Arias v. United States, 388 F. Supp. 736 (C.D. Cal. 1975)
January 28, 1975
UNITED STATES of America, Respondent.
United States District Court, C. D. California.
*737 Roger S. Hanson, Woodland Hills, Cal., for petitioner.
William D. Keller, U. S. Atty., Eric A. Nobles, Asst. U. S. Atty., Chief, Crim. Div., Dominick W. Rubalcava, Asst. U. S. Atty., Los Angeles, Cal., for respondent.
MEMORANDUM OF DECISION
WILLIAM P. GRAY, District Judge.
Vincent W. Arias is in the custody of the Attorney General because of a sentence imposed by this court on February 26, 1973, following his conviction of the offense of conspiracy to possess, and possession of, a controlled substance with the intent to sell, in violation of 21 U.S.C. §§ 846 and 841(a) (1). He seeks to have such judgment set aside pursuant to 28 U.S.C. § 2255, contending that at the trial he was denied the Sixth Amendment right "to be confronted with the witnesses against him."
At the trial, Alphonse Moody, an undercover narcotics agent, testified that a drug transaction had been arranged with one Alfred Arellanes in the course of which Arellanes led him to a residential neighborhood in east Los Angeles. Moody testified, "[Arellanes] told me his people were here, and that he would have to go back and talk to them." (Tr., page 54). He further testified that Arellanes left Moody's vehicle, disappeared around the corner, and returned a few minutes later carrying a brown paper bag containing heroin. Gary Carter, a special investigator, and William Olney, a police officer, had been maintaining surveillance around the corner covering an area that Agent Moody was unable to see. They observed Arellanes conversing with Arias a few times on the public sidewalk. Shortly after one of these conversations, Arias walked to the corner and looked in the direction of Moody's vehicle. Arias later walked with Arellanes in the opposite direction and went beyond the officers' field of vision. During the course of the final conversation following this brief disappearance, a brown bag appeared in Arellanes' possession. None of the officers testified that they witnessed Arias actually possessing the brown bag. Arellanes did not testify.
The petitioner maintains that the use of the statement by Arellanes that "my people are here", coupled with the testimony that Arellanes and Arias had been speaking together, denied him his constitutional right to confront and cross-examine Arellanes.
In admitting the challenged hearsay declaration, this court relied on the co-conspirator hearsay exception. It *738 is well established that testimony of out-of-court declarations implicating another is admissible, notwithstanding its hearsay character, if there is independent evidence that at the time of the statement the declarant and the other person were engaged in a concert of action involving the criminal conduct in question.

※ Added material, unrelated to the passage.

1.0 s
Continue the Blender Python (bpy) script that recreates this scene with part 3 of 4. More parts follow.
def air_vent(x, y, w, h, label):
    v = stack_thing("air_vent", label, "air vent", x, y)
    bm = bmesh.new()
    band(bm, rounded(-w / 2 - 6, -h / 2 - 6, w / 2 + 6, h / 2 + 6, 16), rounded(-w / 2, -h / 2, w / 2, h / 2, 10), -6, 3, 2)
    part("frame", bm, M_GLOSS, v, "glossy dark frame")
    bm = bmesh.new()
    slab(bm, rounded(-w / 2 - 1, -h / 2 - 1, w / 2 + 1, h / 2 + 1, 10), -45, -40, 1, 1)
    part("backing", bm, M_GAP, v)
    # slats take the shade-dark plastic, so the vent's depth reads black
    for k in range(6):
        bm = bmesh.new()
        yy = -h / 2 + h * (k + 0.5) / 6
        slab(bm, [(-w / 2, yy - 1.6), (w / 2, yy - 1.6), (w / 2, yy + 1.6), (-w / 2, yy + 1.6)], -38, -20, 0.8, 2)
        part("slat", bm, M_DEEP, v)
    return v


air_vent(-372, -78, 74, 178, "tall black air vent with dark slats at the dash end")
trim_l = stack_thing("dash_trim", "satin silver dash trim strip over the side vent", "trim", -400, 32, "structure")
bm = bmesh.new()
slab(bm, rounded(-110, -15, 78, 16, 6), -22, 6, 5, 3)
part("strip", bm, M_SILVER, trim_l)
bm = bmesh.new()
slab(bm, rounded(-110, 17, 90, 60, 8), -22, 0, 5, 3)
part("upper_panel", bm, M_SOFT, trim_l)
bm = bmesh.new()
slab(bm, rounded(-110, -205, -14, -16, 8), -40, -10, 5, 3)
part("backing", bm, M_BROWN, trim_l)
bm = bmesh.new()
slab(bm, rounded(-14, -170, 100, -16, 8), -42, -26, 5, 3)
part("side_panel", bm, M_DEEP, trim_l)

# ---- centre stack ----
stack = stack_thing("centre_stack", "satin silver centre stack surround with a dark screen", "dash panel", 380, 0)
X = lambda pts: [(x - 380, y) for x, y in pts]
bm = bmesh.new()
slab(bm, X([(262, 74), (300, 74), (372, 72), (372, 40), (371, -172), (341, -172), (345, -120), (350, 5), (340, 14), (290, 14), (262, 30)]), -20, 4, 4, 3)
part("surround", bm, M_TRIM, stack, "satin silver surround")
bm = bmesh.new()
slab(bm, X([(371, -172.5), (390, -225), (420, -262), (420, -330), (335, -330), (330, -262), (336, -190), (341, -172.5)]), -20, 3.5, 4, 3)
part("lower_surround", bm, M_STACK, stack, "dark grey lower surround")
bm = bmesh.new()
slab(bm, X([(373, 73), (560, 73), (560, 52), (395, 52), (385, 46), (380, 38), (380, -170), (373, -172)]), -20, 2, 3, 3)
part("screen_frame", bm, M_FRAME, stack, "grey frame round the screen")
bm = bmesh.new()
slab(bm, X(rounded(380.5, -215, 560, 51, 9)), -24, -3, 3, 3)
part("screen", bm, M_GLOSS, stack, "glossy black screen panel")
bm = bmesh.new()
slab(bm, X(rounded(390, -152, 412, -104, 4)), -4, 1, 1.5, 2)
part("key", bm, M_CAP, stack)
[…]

United States v. Griffin, 434 F.2d 978, 983-984 (9th Cir. 1970). However, the court now holds substantial reservations regarding the appropriateness of its ruling admitting the declaration.
The purpose of the Confrontation Clause is "to advance a practical concern for the accuracy of the truth-determining process . . .." Dutton v. Evans, 400 U.S. 74, 89, 91 S. Ct. 210, 220, 27 L. Ed. 2d 213 (1970). Thus, statements introduced under hearsay exceptions that may dispense with the literal right to "confrontation" must be subjected to careful scrutiny so that the trier of fact is afforded a satisfactory basis for evaluating the truth of the statement. California v. Green, 399 U.S. 149, at 161-162, 90 S. Ct. 1930, 26 L. Ed. 2d 489 (1970).

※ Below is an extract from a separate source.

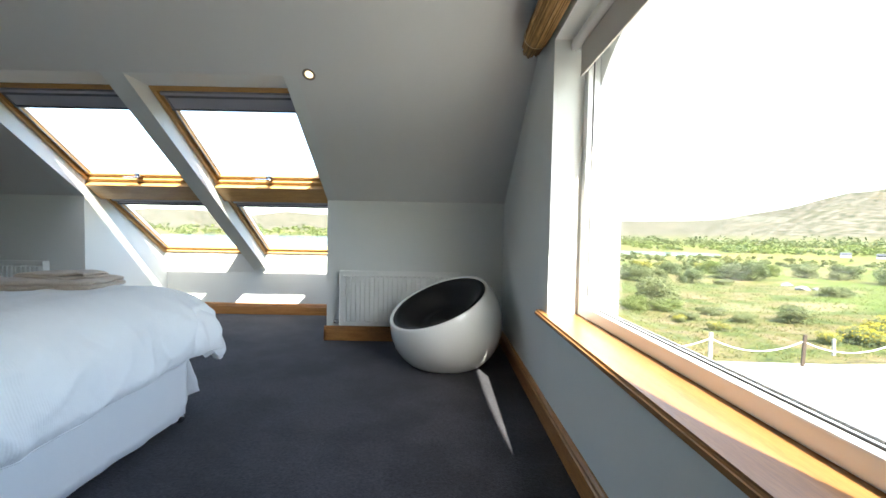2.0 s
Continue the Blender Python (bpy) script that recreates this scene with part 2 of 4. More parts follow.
def lathe(bm, profile, steps=32, m=None, smooth=True):
    """Turns (radius, height) points about z."""
    rings = []
    for r, h in profile:
        if r < 1e-5:
            v = Vector((0, 0, h))
            rings.append([bm.verts.new(m @ v if m else v)])
        else:
            ring = []
            for i in range(steps):
                a = 2 * math.pi * i / steps
                v = Vector((r * math.cos(a), r * math.sin(a), h))
                ring.append(bm.verts.new(m @ v if m else v))
            rings.append(ring)
    for p, q in zip(rings, rings[1:]):
        for i in range(steps):
            j = (i + 1) % steps
            f = [p[i % len(p)], p[j % len(p)], q[j % len(q)], q[i % len(q)]]
            u = []
            for v in f:
                if v not in u:
                    u.append(v)
            if len(u) > 2:
                nf = bm.faces.new(u)
                nf.smooth = smooth
    bmesh.ops.recalc_face_normals(bm, faces=list(bm.faces))


def tube(bm, pts, r, sides=8, closed=False, m=None):
    pts = [Vector(p) for p in pts]
    n = len(pts)
    rings = []
    for i, p in enumerate(pts):
        a = pts[(i - 1) % n] if closed or i else p
        b = pts[(i + 1) % n] if closed or i < n - 1 else p
        d = (b - a).normalized()
        up = Vector((0, 0, 1)) if abs(d.z) < 0.9 else Vector((1, 0, 0))
        s = d.cross(up).normalized()
        t = d.cross(s)
        ring = []
        for k in range(sides):
            w = 2 * math.pi * k / sides
            v = p + r * (math.cos(w) * s + math.sin(w) * t)
            ring.append(bm.verts.new(m @ v if m else v))
        rings.append(ring)
    pairs = list(zip(rings, rings[1:])) + ([(rings[-1], rings[0])] if closed else [])
    fs = []
    for p, q in pairs:
        for k in range(sides):
            f = bm.faces.new((p[k], p[(k + 1) % sides], q[(k + 1) % sides], q[k]))
            f.smooth = True
            fs.append(f)
    if not closed:
        fs.append(bm.faces.new(rings[0][::-1]))
        fs.append(bm.faces.new(rings[-1]))
    bmesh.ops.recalc_face_normals(bm, faces=fs)


def mesh_of(name, bm, mat):
    me = bpy.data.meshes.new(name)
    bm.to_mesh(me)
    bm.free()
    me.materials.append(mat)
    return me


def part(name, bm, mat, parent, label=""):
    ob = new(name, mesh_of(name, bm, mat))
    if parent is not None:
        ob.parent = parent
    return tagged(ob, label)


def thing(name, label, category, m=None, group="", kind=""):
    ob = new(name)
    if m is not None:
        ob.matrix_world = m
    return tagged(ob, label, category, group, kind)


def solid(name, bm, mat, label, category, kind="", group=""):
    return tagged(part(name, bm, mat, None), label, category, group, kind)


# ---- plan ----
HK, SL = 1.41, 0.69
TH = math.atan(SL)
CT, ST = math.cos(TH), math.sin(TH)
XB = -6.525
YB = 1.20
YR = -3.2
FLAT = 2.50
WX0, WX1, PX0, PX1, LX0 = -2.915, -1.775, -3.075, -2.915, -4.21
VTOP = 1.385
WIN = 0.136
SLOPE = Matrix(((1, 0, 0, 0), (0, -CT, ST, 0), (0, ST, CT, HK), (0, 0, 0, 1)))
YT = -VTOP * CT
ZT = HK + VTOP * ST


def on_slope(v, w=0.0):
    return (-CT * v + ST * w, HK + ST * v + CT * w)


def roofline(y, off=0.0):
    return HK + off - SL * y if y > YR else HK + off - SL * (2 * YR - y)


# ---- floor and walls ----
bm = bmesh.new()
box(bm, XB - 6.2, 0, 2 * YR, YB, -0.2, 0)
solid("floor", bm, CARPET, "slate grey cut-pile carpet, faintly trodden", "floor", "structure")

WY0, WY1, WZ0, WZ1, WT = -1.71, -4.22, 0.60, 2.21, 0.41
bm = bmesh.new()
prism(bm, [(YB + 0.3, -2.9), (WY0, -2.9), (WY0, roofline(WY0, 0.2)), (YB + 0.3, roofline(YB + 0.3, 0.2))], 'x', 0, WT)
prism(bm, [(WY0, -2.9), (WY1, -2.9), (WY1, WZ0), (WY0, WZ0)], 'x', 0, WT)
prism(bm, [(WY0, WZ1), (WY1, WZ1), (WY1, roofline(WY1, 0.2)), (YR, roofline(YR, 0.2)), (WY0, roofline(WY0, 0.2))], 'x', 0, 0.245)
# the outer leaf closes over the window in a flat arch
ARCH_C, ARCH_W, SPRING, RISE = (WY0 + WY1) / 2, (WY0 - WY1) / 2, 1.76, 0.52
for k in range(24):
    ya, yb = (ARCH_C - ARCH_W * math.cos(math.pi * q / 24) for q in (k, k + 1))
    za, zb = (SPRING + RISE * math.sin(math.pi * q / 24) for q in (k, k + 1))
    prism(bm, [(ya, za), (yb, zb), (yb, roofline(yb, 0.2)), (ya, roofline(ya, 0.2))], 'x', 0.245, WT)
prism(bm, [(WY1, -2.9), (2 * YR - 0.3, -2.9), (2 * YR - 0.3, roofline(2 * YR - 0.3, 0.2)), (WY1, roofline(WY1, 0.2))], 'x', 0, WT)
solid("wall_east", bm, PAINT, "smooth white painted gable wall with deep window reveal", "wall", "structure")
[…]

In this case the truth of the statement was not substantiated by evidence adduced at trial. It was offered to prove the fact that Arias, being one of Arellanes' "people", played some role in the drug transaction. Collateral evidence of Arias' complicity was sparse, and the circumstances surrounding the statement (i. e., a street drug transaction, the witnesses not being privy to the Arias-Arellanes conversations, etc.) detract from its reliability. Unlikely as it may be, there is a possibility that Arellanes was referring to someone other than Arias in the remark concerning "his people". Although the two men were acknowledgedly acquainted, it is also possible that their meeting was by chance or, at least, unrelated to the criminal offense.
"The relevant factual inquiry [for assessing a statement's reliability] is whether, under the circumstances, the unavailability of the declarant for cross-examination deprived the jury of a satisfactory basis for evaluating the truth of the extrajudicial declaration." United States v. Adams, 446 F.2d 681, 683 (9th Cir. 1971). This court now feels obliged to answer such inquiry in the affirmative.
Accordingly, the court now concludes that the petitioner was unconstitutionally denied his Sixth Amendment right to confront and cross-examine Arellanes, and that the judgment of conviction must be vacated.